STORED DATA

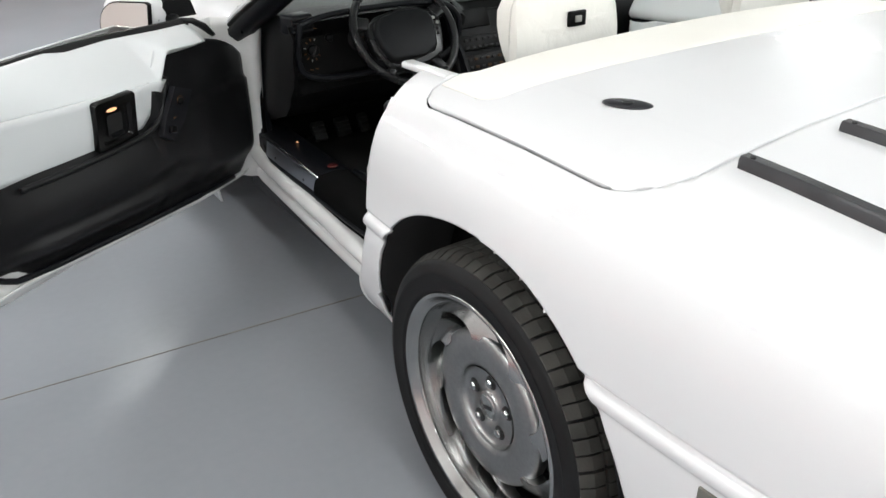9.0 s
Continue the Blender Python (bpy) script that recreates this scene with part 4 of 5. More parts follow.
    for z, y, hw, dp in ((0.850, 0.441, 0.128, 0.012), (0.875, 0.441, 0.139, 0.026), (0.905, 0.441, 0.145, 0.044), (0.935, 0.441, 0.148, 0.058), (0.965, 0.441, 0.149, 0.068), (0.995, 0.441, 0.147, 0.071), (1.02, 0.441, 0.139, 0.062), (1.038, 0.441, 0.122, 0.046), (1.047, 0.443, 0.098, 0.026)):
        sec = rounded(2 * hw, dp, dp * 0.36, 6)
        rows.append([head.verts.new((x, y + yy + dp / 2 - 0.031, z)) for x, yy in sec])
    for r0, r1 in zip(rows, rows[1:]):
        for c in range(len(r0)):
            head.faces.new((r0[c], r0[(c + 1) % len(r0)], r1[(c + 1) % len(r0)], r1[c]))
    head.faces.new(rows[0][::-1])
    head.faces.new(rows[-1])
    part("headrest", head, M_LEATHER, seat, "white leather headrest pad", sharp=70)
    for e in (1, -1):
        part("piping", tube(spline([(0.129 * e, 0.4125, 0.850), (0.147 * e, 0.4125, 0.91), (0.1505 * e, 0.4125, 0.965), (0.142 * e, 0.413, 1.018), (0.122 * e, 0.414, 1.039)], 16), 0.0018, 6), M_STITCH, seat)
    guide = box(0.050, 0.010, 0.034, 0.003, at=(0.004 * k, 0.367, 0.977))
    part("belt_guide", guide, M_BLACK, seat, "small black rectangular belt guide")
    part("belt_guide_slot", box(0.018, 0.004, 0.014, 0.001, at=(0.004 * k, 0.361, 0.977)), M_SEAM, seat)
    return seat


build_seat(-0.370)
build_seat(0.376, 0.035, False)

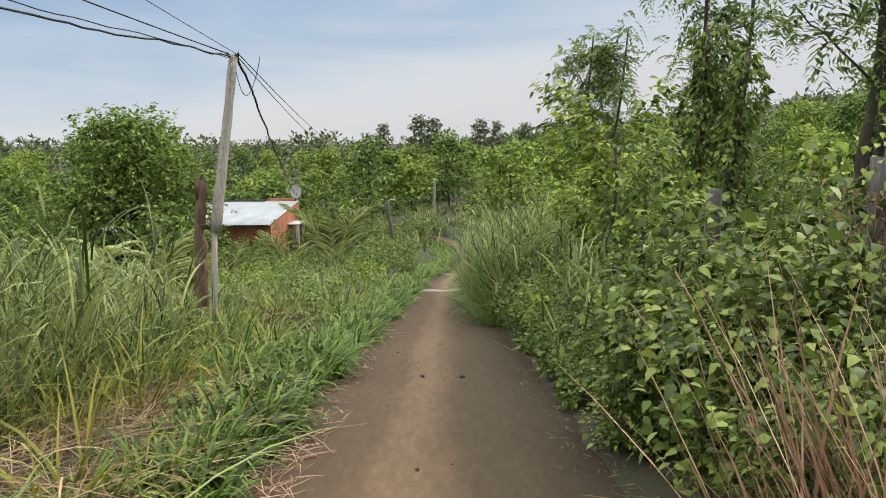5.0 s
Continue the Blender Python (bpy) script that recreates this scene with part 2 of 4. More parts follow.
def road_material():
    """Trodden dust over worn concrete: a pale wheel track along the middle, darker damp margins, stains and grit."""
    m, n, l = material("dusty_worn_concrete")
    out = n.new("ShaderNodeOutputMaterial")
    at = n.new("ShaderNodeAttribute")
    at.attribute_name = "across"
    tc = n.new("ShaderNodeTexCoord")
    mp = n.new("ShaderNodeMapping")
    mp.inputs["Scale"].default_value = (1.0, 0.3, 1.0)
    a = n.new("ShaderNodeTexNoise")
    a.inputs["Scale"].default_value, a.inputs["Detail"].default_value, a.inputs["Roughness"].default_value = 1.6, 6.0, 0.6
    wob = n.new("ShaderNodeMath")
    wob.operation = 'MULTIPLY_ADD'
    wob.inputs[1].default_value = 0.22
    off = n.new("ShaderNodeMath")
    off.operation = 'SUBTRACT'
    off.inputs[1].default_value = 0.11
    r = ramp_node(n, ((0.00, (0.058, 0.039, 0.021)), (0.13, (0.084, 0.055, 0.031)), (0.24, (0.096, 0.062, 0.036)), (0.32, (0.105, 0.067, 0.039)), (0.38, (0.152, 0.098, 0.060)), (0.46, (0.162, 0.106, 0.066)), (0.53, (0.118, 0.078, 0.046)), (0.60, (0.077, 0.053, 0.031)), (0.72, (0.070, 0.050, 0.029)), (0.85, (0.055, 0.039, 0.022)), (1.00, (0.042, 0.030, 0.018))))
    g = n.new("ShaderNodeTexNoise")
    g.inputs["Scale"].default_value, g.inputs["Detail"].default_value, g.inputs["Roughness"].default_value = 9.0, 10.0, 0.7
    gm = n.new("ShaderNodeMapping")
    gm.inputs["Scale"].default_value = (1.9, 0.5, 1.0)
    gr = ramp_node(n, ((0.28, (0.68, 0.69, 0.70)), (0.40, (0.87, 0.88, 0.88)), (0.52, (1.0, 1.0, 1.0)), (0.68, (1.24, 1.23, 1.22))))
    mul = n.new("ShaderNodeMix")
    mul.data_type, mul.blend_type = 'RGBA', 'MULTIPLY'
    mul.inputs["Factor"].default_value = 1.0
    b = n.new("ShaderNodeBsdfPrincipled")
    b.inputs["Roughness"].default_value = 0.85
    b.inputs["Specular IOR Level"].default_value = 0.3
    f = n.new("ShaderNodeTexNoise")
    f.inputs["Scale"].default_value, f.inputs["Detail"].default_value = 90.0, 4.0
    bp = n.new("ShaderNodeBump")
    bp.inputs["Strength"].default_value, bp.inputs["Distance"].default_value = 0.5, 0.006
    l.new(tc.outputs["Object"], mp.inputs["Vector"])
    l.new(mp.outputs[0], a.inputs["Vector"])
    l.new(a.outputs["Fac"], wob.inputs[0])
    l.new(at.outputs["Fac"], wob.inputs[2])
    l.new(wob.outputs[0], off.inputs[0])
    l.new(off.outputs[0], r.inputs[0])
    l.new(tc.outputs["Object"], gm.inputs["Vector"])
    l.new(gm.outputs[0], g.inputs["Vector"])
    l.new(g.outputs["Fac"], gr.inputs[0])
    l.new(r.outputs[0], mul.inputs["A"])
    l.new(gr.outputs[0], mul.inputs["B"])
    l.new(mul.outputs["Result"], b.inputs["Base Color"])
    l.new(tc.outputs["Object"], f.inputs["Vector"])
    l.new(f.outputs["Fac"], bp.inputs["Height"])
    l.new(bp.outputs[0], b.inputs["Normal"])
    l.new(b.outputs[0], out.inputs[0])
    return m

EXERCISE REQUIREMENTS
Print the records word for word and exclude any picture they hold.

COMPLETE OUTPUT
9.0 s
Continue the Blender Python (bpy) script that recreates this scene with part 4 of 5. More parts follow.
    for z, y, hw, dp in ((0.850, 0.441, 0.128, 0.012), (0.875, 0.441, 0.139, 0.026), (0.905, 0.441, 0.145, 0.044), (0.935, 0.441, 0.148, 0.058), (0.965, 0.441, 0.149, 0.068), (0.995, 0.441, 0.147, 0.071), (1.02, 0.441, 0.139, 0.062), (1.038, 0.441, 0.122, 0.046), (1.047, 0.443, 0.098, 0.026)):
        sec = rounded(2 * hw, dp, dp * 0.36, 6)
        rows.append([head.verts.new((x, y + yy + dp / 2 - 0.031, z)) for x, yy in sec])
    for r0, r1 in zip(rows, rows[1:]):
        for c in range(len(r0)):
            head.faces.new((r0[c], r0[(c + 1) % len(r0)], r1[(c + 1) % len(r0)], r1[c]))
    head.faces.new(rows[0][::-1])
    head.faces.new(rows[-1])
    part("headrest", head, M_LEATHER, seat, "white leather headrest pad", sharp=70)
    for e in (1, -1):
        part("piping", tube(spline([(0.129 * e, 0.4125, 0.850), (0.147 * e, 0.4125, 0.91), (0.1505 * e, 0.4125, 0.965), (0.142 * e, 0.413, 1.018), (0.122 * e, 0.414, 1.039)], 16), 0.0018, 6), M_STITCH, seat)
    guide = box(0.050, 0.010, 0.034, 0.003, at=(0.004 * k, 0.367, 0.977))
    part("belt_guide", guide, M_BLACK, seat, "small black rectangular belt guide")
    part("belt_guide_slot", box(0.018, 0.004, 0.014, 0.001, at=(0.004 * k, 0.361, 0.977)), M_SEAM, seat)
    return seat


build_seat(-0.370)
build_seat(0.376, 0.035, False)

5.0 s
Continue the Blender Python (bpy) script that recreates this scene with part 2 of 4. More parts follow.
def road_material():
    """Trodden dust over worn concrete: a pale wheel track along the middle, darker damp margins, stains and grit."""
    m, n, l = material("dusty_worn_concrete")
    out = n.new("ShaderNodeOutputMaterial")
    at = n.new("ShaderNodeAttribute")
    at.attribute_name = "across"
    tc = n.new("ShaderNodeTexCoord")
    mp = n.new("ShaderNodeMapping")
    mp.inputs["Scale"].default_value = (1.0, 0.3, 1.0)
    a = n.new("ShaderNodeTexNoise")
    a.inputs["Scale"].default_value, a.inputs["Detail"].default_value, a.inputs["Roughness"].default_value = 1.6, 6.0, 0.6
    wob = n.new("ShaderNodeMath")
    wob.operation = 'MULTIPLY_ADD'
    wob.inputs[1].default_value = 0.22
    off = n.new("ShaderNodeMath")
    off.operation = 'SUBTRACT'
    off.inputs[1].default_value = 0.11
    r = ramp_node(n, ((0.00, (0.058, 0.039, 0.021)), (0.13, (0.084, 0.055, 0.031)), (0.24, (0.096, 0.062, 0.036)), (0.32, (0.105, 0.067, 0.039)), (0.38, (0.152, 0.098, 0.060)), (0.46, (0.162, 0.106, 0.066)), (0.53, (0.118, 0.078, 0.046)), (0.60, (0.077, 0.053, 0.031)), (0.72, (0.070, 0.050, 0.029)), (0.85, (0.055, 0.039, 0.022)), (1.00, (0.042, 0.030, 0.018))))
    g = n.new("ShaderNodeTexNoise")
    g.inputs["Scale"].default_value, g.inputs["Detail"].default_value, g.inputs["Roughness"].default_value = 9.0, 10.0, 0.7
    gm = n.new("ShaderNodeMapping")
    gm.inputs["Scale"].default_value = (1.9, 0.5, 1.0)
    gr = ramp_node(n, ((0.28, (0.68, 0.69, 0.70)), (0.40, (0.87, 0.88, 0.88)), (0.52, (1.0, 1.0, 1.0)), (0.68, (1.24, 1.23, 1.22))))
    mul = n.new("ShaderNodeMix")
    mul.data_type, mul.blend_type = 'RGBA', 'MULTIPLY'
    mul.inputs["Factor"].default_value = 1.0
    b = n.new("ShaderNodeBsdfPrincipled")
    b.inputs["Roughness"].default_value = 0.85
    b.inputs["Specular IOR Level"].default_value = 0.3
    f = n.new("ShaderNodeTexNoise")
    f.inputs["Scale"].default_value, f.inputs["Detail"].default_value = 90.0, 4.0
    bp = n.new("ShaderNodeBump")
    bp.inputs["Strength"].default_value, bp.inputs["Distance"].default_value = 0.5, 0.006
    l.new(tc.outputs["Object"], mp.inputs["Vector"])
    l.new(mp.outputs[0], a.inputs["Vector"])
    l.new(a.outputs["Fac"], wob.inputs[0])
    l.new(at.outputs["Fac"], wob.inputs[2])
    l.new(wob.outputs[0], off.inputs[0])
    l.new(off.outputs[0], r.inputs[0])
    l.new(tc.outputs["Object"], gm.inputs["Vector"])
    l.new(gm.outputs[0], g.inputs["Vector"])
    l.new(g.outputs["Fac"], gr.inputs[0])
    l.new(r.outputs[0], mul.inputs["A"])
    l.new(gr.outputs[0], mul.inputs["B"])
    l.new(mul.outputs["Result"], b.inputs["Base Color"])
    l.new(tc.outputs["Object"], f.inputs["Vector"])
    l.new(f.outputs["Fac"], bp.inputs["Height"])
    l.new(bp.outputs[0], b.inputs["Normal"])
    l.new(b.outputs[0], out.inputs[0])
    return m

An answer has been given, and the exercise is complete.